Honey is 95% fermentable so weight for weight should be close enough to use the same as you would sucrose.


----------



## MHB (20/5/17)

Honey is about 20% water and the solids are about 95% fermentable, so if we compared 1kg of honey to 1kg Sugar (sucrose) that is 100% fermentable.
1000g Honey = 800g solids at 95% fermentable = 760g of fermentables, or 76% fermentable (approximately), call it 75% if you want to make the calculations easier.
To get the same amount of fizz from honey as you get from sugar you need about 25% more than you would for sugar.
Your 8-10g becomes 10-12.5g of honey.

If you work out the density of honey you could use a syringe to get a fairly accurate dose into each bottle, warming the honey up makes it very easy to suck up into the syringe.
Mark


----------



## jollos (31/5/17)

Thanks guys...after an attempt to backsweeten with whay ended up being a solid block of lactose I ended up bulk priming with sugar in this instance


----------



## barls (31/5/17)

my brewing software tells me about 7.8g of honey per litre


----------



## yochris77 (1/6/17)

Is the honey flavour lost?
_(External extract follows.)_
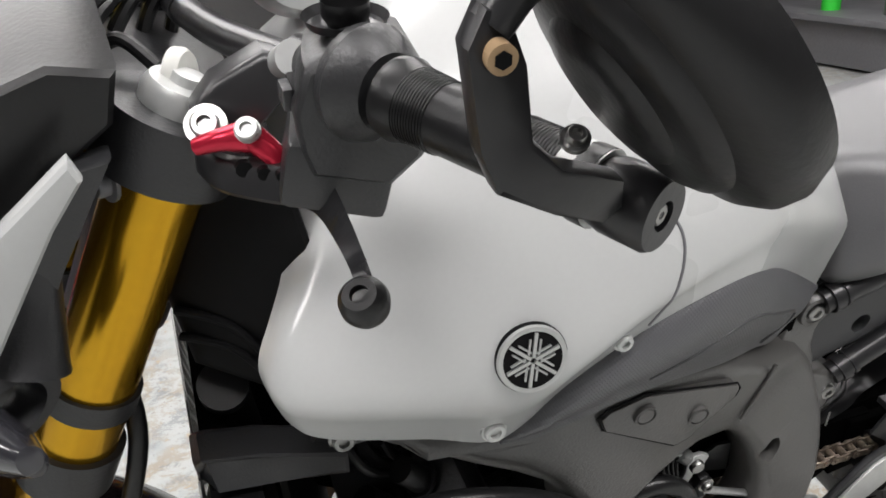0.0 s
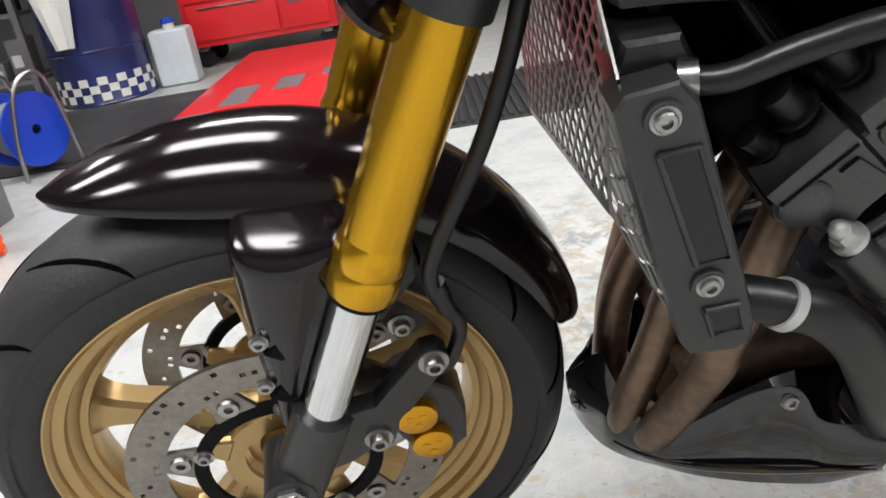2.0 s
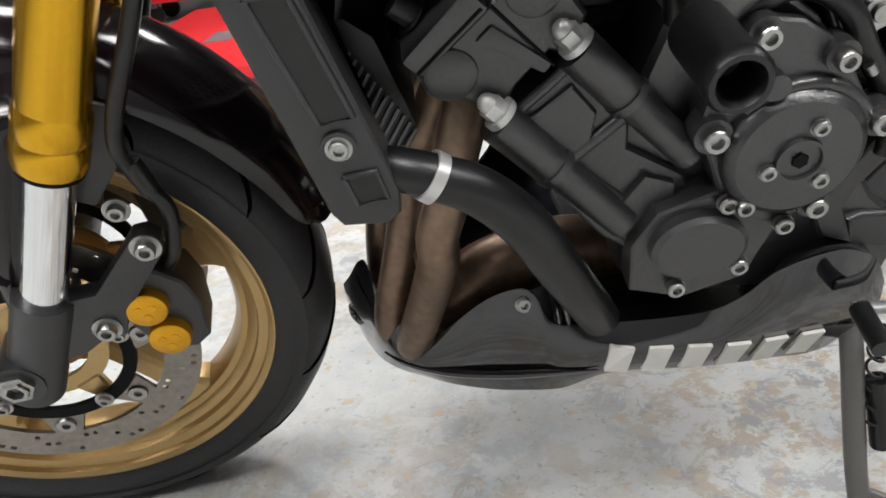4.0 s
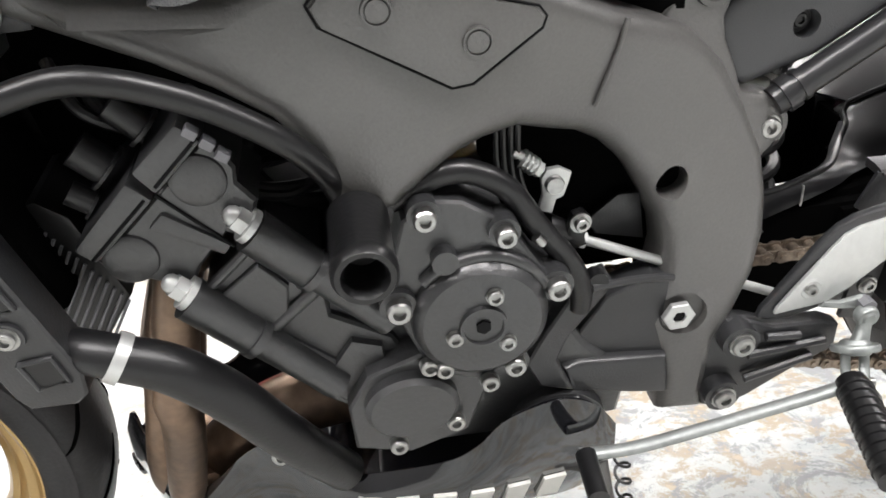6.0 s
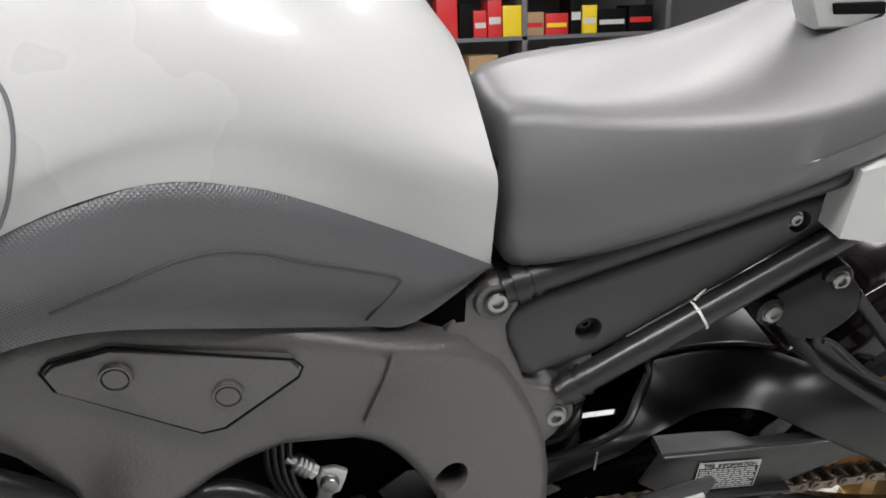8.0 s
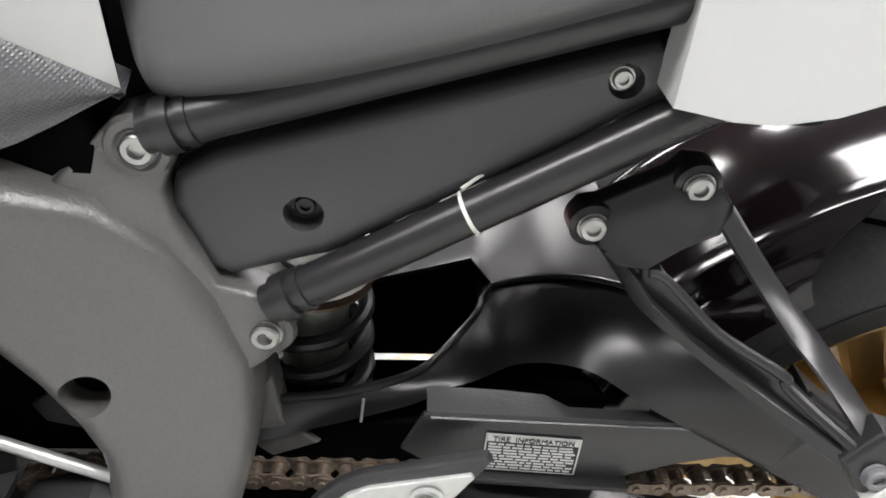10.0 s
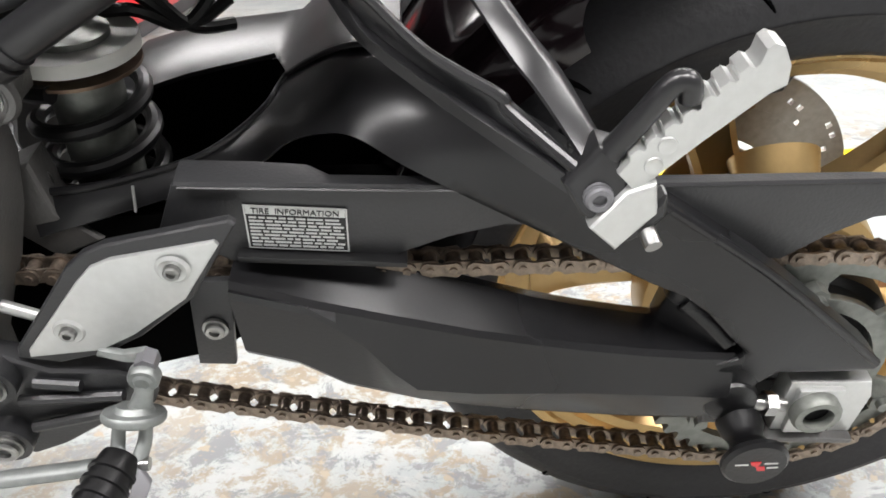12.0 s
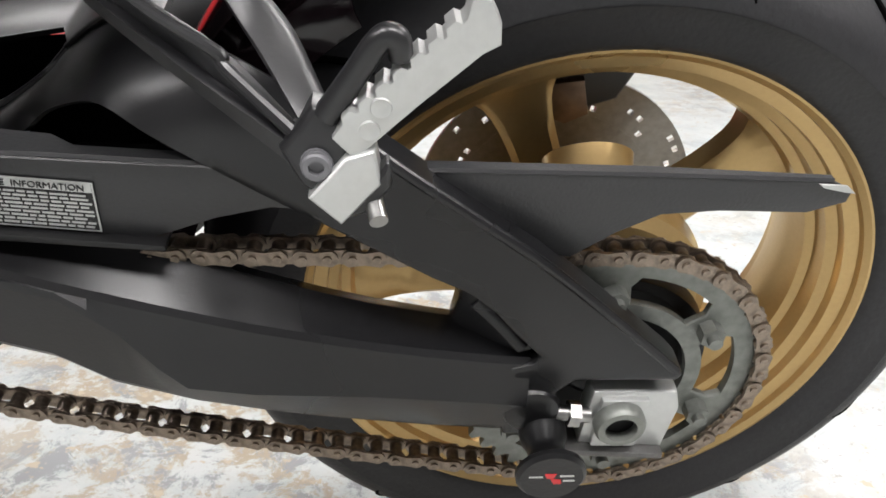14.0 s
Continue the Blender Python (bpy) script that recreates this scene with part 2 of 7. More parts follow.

And will raw honey cause infection so use pasteurised honey only?


----------



## damoninja (1/6/17)

The amount of honey required is so low you'd never know it was there, it really is just an expensive and inconsistent way of priming


----------



## jollos (1/6/17)

I assumed it would impart some flavour, but i might be wrong. As far as pasteurising..i personally would be heating in water anyway,to evenly distribute it, but honey has some amazing properties and never goes bad, so, even with my over cautious, almost paranoid nature, honey is probably the one source of contamination that i wouldn't be overly concerned about..i am however...a huge noob


----------



## barls (1/6/17)

it has a flavour that disappears and reappears at about 3 months.
depending on the honey it can be really strong or very weak.
I've only done it twice and probably wouldn't do it again unless i was short on dextrose.


----------